> [What needs to be done]
Below are entries. Reproduce exactly the lines between the line holding "Continue the Blender" and the line holding "place(SRC[kind][k % 2], x, y, z, sc, g0.uniform(-25, 25))", inclusive, and only those.

......

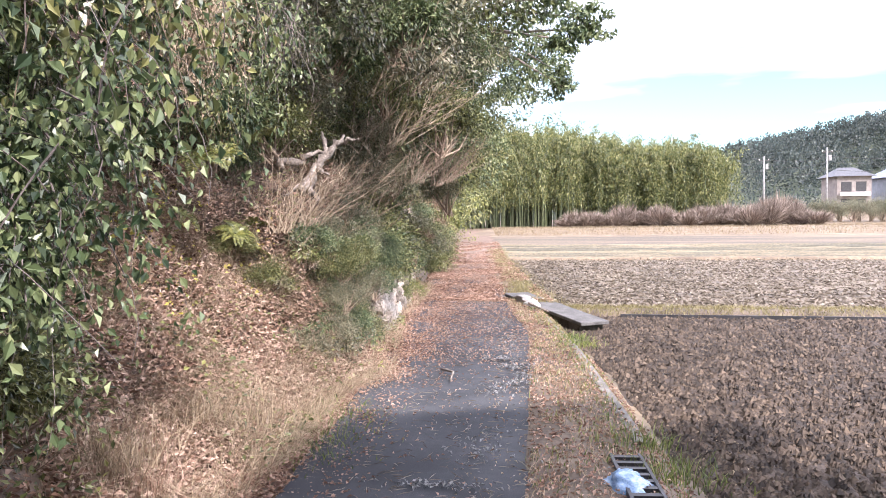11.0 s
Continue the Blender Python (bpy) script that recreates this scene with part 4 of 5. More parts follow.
SRC["dead_vine"] = [vines("dead_vine", 90, 0.9, 1.1, 101, M_PALETWIG, L_STRAW, 0.042, 16, "tan withered vine hanging over the bank"), vines("dead_vine", 110, 1.0, 0.9, 102, M_VINE, L_DUSTY, 0.03, 6, "grey leafless vine tangle hanging over the bank")]
SRC["ivy"] = [vines("climbing_vine", 75, 1.0, 1.0, 103, M_VINE, L_GREEN, 0.045, 44, "dark green leafy vine draped down the bank"), vines("climbing_vine", 65, 0.9, 0.9, 104, M_TWIG, L_OLIVE, 0.04, 44, "olive-green leafy vine draped down the bank")]


def drape(kind, *spots):
    for k, (x, y, z, sc) in enumerate(spots):
        place(SRC[kind][k % 2], x, y, z, sc, g0.uniform(-25, 25))


drape("dead_vine", (-1.4, 17.7, 2.95, 0.75), (-1.5, 12.2, 2.9, 1.0), (-1.75, 17.9, 3.2, 0.75), (-1.0, 12.6, 2.6, 1.0), (-0.95, 13.2, 2.5, 0.9), (-1.85, 10.6, 4.3, 1.3), (-1.75, 10.9, 3.4, 1.2), (-2.2, 6.4, 4.2, 1.0), (-1.75, 10.4, 3.5, 1.0), (-1.5, 19.3, 3.3, 0.8), (-2.6, 5.0, 4.4, 1.2), (-1.1, 14.4, 2.6, 0.9), (-1.9, 4.6, 3.7, 0.9), (-0.9, 15.3, 2.9, 1.0))
plant("olive", (-1.2, 11.7, 3.1, 0.55), (-1.0, 12.1, 3.3, 0.6), (-1.3, 11.3, 3.3, 0.55), (-1.0, 12.4, 2.9, 0.5), (-1.05, 11.9, 2.75, 0.45))
plant("bright", (-1.75, 9.3, 3.3, 0.55), (-1.7, 9.6, 3.9, 0.6), (-1.8, 9.2, 4.4, 0.65), (-1.85, 9.8, 4.9, 0.7), (-1.5, 9.7, 3.0, 0.45), (-1.8, 9.0, 3.8, 0.5))
plant("olive", (-0.75, 13.4, 3.6, 0.7), (-0.7, 13.9, 4.4, 0.8), (-0.6, 14.4, 3.7, 0.7), (-0.5, 14.8, 5.0, 0.9), (-0.95, 13.0, 4.6, 0.8))
drape("ivy", (-0.75, 15.6, 2.3, 1.0), (-0.7, 15.2, 3.0, 1.2), (-0.75, 14.7, 2.1, 1.0), (-0.85, 15.9, 3.2, 1.2), (-0.65, 15.2, 1.7, 0.8), (-0.95, 13.6, 3.4, 1.2), (-1.75, 19.0, 3.3, 1.1), (-1.9, 18.5, 2.9, 0.9), (-1.3, 13.0, 4.3, 1.3), (-1.9, 9.6, 4.9, 1.3))
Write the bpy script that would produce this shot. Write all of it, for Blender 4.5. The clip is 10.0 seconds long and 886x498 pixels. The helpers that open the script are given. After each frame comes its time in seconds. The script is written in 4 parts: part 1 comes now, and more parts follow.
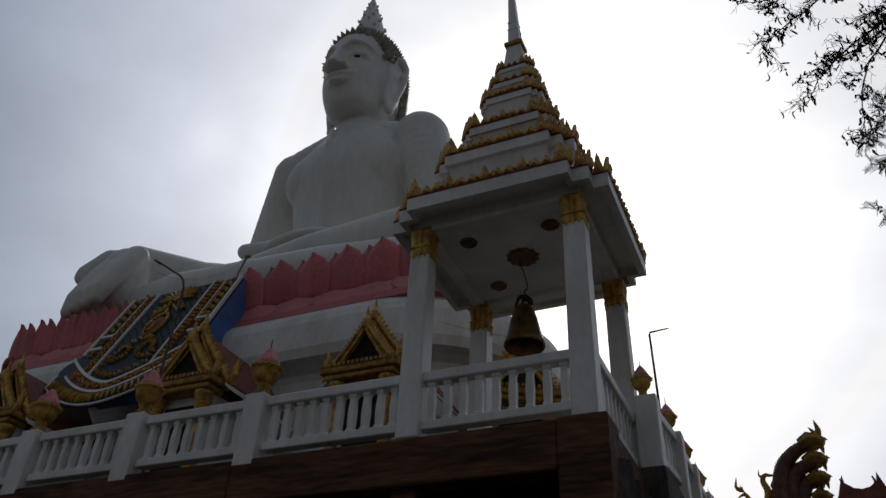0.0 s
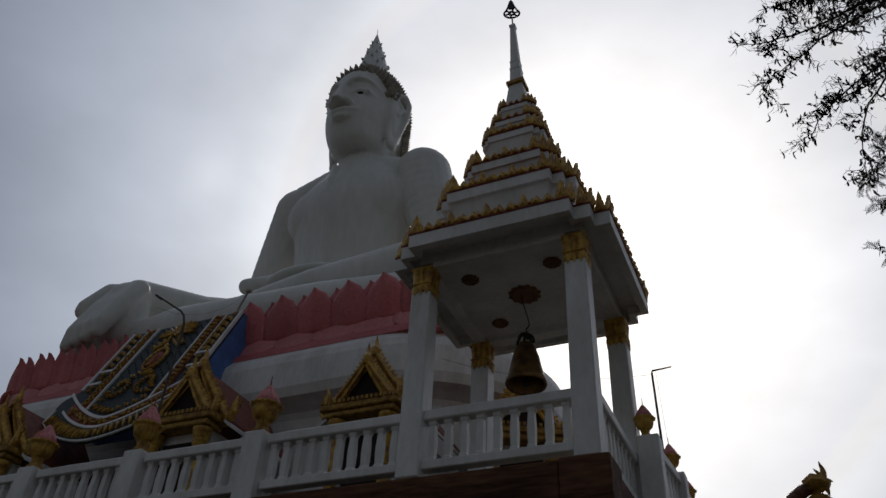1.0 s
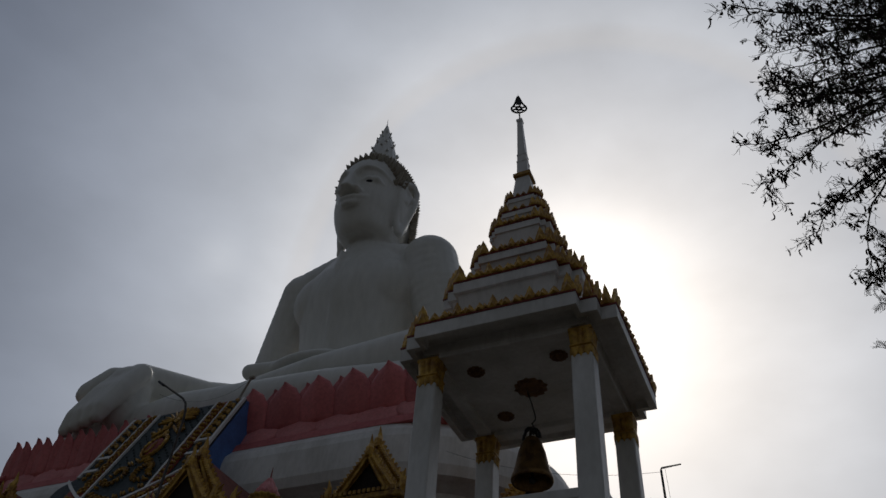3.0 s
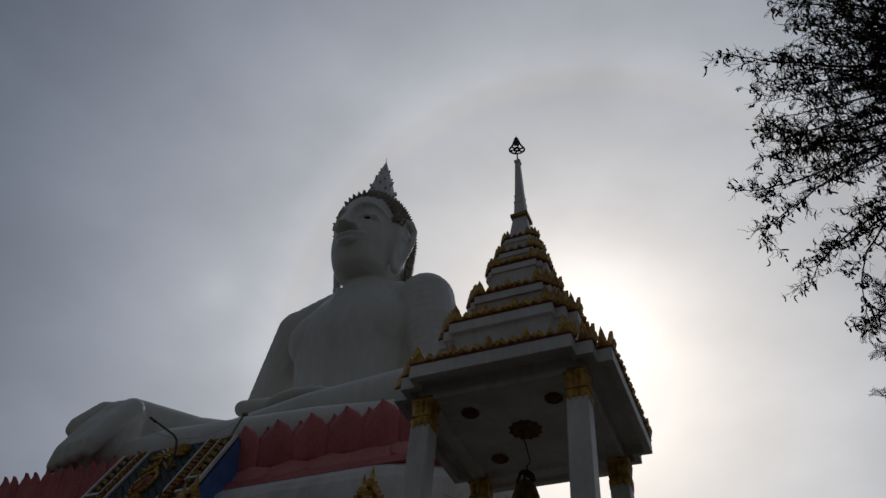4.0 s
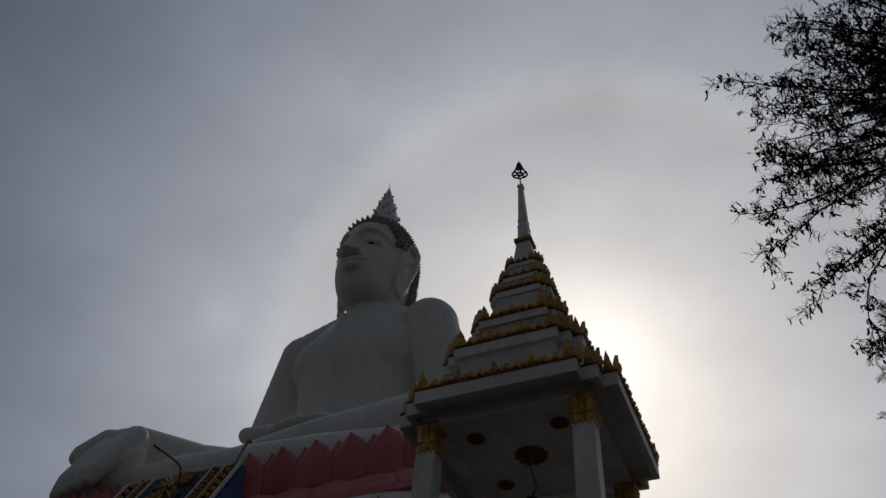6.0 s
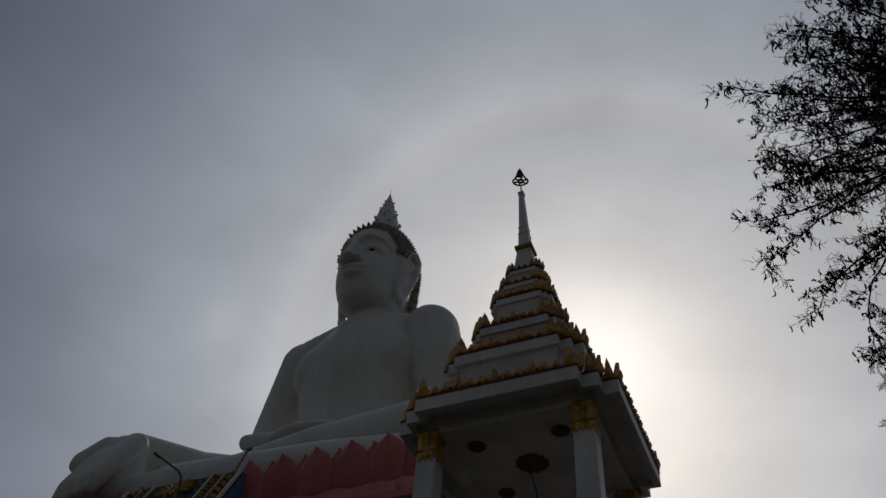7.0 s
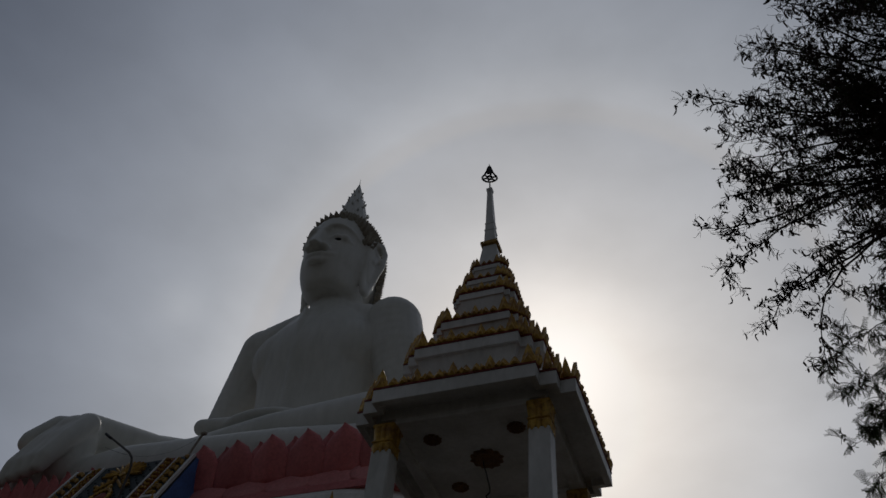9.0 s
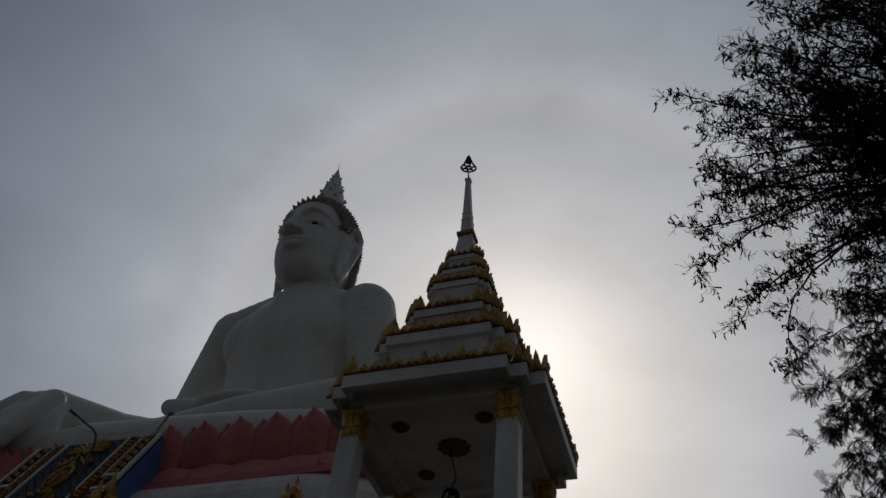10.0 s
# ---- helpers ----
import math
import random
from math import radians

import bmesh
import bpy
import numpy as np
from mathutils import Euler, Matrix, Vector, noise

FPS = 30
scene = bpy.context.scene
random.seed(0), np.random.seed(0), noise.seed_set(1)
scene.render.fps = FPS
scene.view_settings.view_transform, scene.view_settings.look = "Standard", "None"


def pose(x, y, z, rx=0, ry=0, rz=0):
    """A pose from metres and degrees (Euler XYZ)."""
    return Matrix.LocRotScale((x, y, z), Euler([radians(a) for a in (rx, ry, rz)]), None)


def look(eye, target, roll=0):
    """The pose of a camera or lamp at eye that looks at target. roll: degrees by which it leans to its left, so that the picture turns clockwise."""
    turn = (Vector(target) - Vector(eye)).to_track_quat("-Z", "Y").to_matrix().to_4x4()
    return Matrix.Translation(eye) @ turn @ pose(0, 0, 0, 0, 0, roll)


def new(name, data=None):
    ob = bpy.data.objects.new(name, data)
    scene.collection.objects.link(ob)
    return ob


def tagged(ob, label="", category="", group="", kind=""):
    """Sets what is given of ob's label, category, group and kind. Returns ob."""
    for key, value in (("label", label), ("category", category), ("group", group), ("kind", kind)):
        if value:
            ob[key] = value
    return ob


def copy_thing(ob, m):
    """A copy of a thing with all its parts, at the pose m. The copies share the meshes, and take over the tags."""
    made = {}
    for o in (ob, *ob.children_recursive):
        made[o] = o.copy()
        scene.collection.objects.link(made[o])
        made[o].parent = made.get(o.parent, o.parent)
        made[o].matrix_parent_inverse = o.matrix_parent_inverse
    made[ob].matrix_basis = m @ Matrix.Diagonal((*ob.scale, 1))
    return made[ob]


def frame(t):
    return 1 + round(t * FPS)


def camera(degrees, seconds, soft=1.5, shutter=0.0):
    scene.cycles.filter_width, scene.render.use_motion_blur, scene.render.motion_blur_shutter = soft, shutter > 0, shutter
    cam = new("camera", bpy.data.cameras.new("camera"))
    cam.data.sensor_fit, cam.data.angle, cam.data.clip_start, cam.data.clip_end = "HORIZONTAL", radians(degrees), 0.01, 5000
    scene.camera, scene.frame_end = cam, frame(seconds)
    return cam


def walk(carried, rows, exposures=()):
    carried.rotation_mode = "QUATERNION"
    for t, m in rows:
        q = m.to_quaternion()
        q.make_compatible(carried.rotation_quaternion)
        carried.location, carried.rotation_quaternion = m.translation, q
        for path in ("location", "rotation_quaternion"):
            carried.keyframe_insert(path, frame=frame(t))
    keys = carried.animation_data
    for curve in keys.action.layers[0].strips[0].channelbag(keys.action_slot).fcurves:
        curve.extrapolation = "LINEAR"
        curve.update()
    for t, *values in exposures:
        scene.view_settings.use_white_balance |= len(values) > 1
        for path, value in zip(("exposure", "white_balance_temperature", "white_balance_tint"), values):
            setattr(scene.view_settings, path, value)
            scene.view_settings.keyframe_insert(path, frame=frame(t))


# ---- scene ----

......

> [Exercise result]
Continue the Blender Python (bpy) script that recreates this scene with part 4 of 5. More parts follow.
SRC["dead_vine"] = [vines("dead_vine", 90, 0.9, 1.1, 101, M_PALETWIG, L_STRAW, 0.042, 16, "tan withered vine hanging over the bank"), vines("dead_vine", 110, 1.0, 0.9, 102, M_VINE, L_DUSTY, 0.03, 6, "grey leafless vine tangle hanging over the bank")]
SRC["ivy"] = [vines("climbing_vine", 75, 1.0, 1.0, 103, M_VINE, L_GREEN, 0.045, 44, "dark green leafy vine draped down the bank"), vines("climbing_vine", 65, 0.9, 0.9, 104, M_TWIG, L_OLIVE, 0.04, 44, "olive-green leafy vine draped down the bank")]


def drape(kind, *spots):
    for k, (x, y, z, sc) in enumerate(spots):
        place(SRC[kind][k % 2], x, y, z, sc, g0.uniform(-25, 25))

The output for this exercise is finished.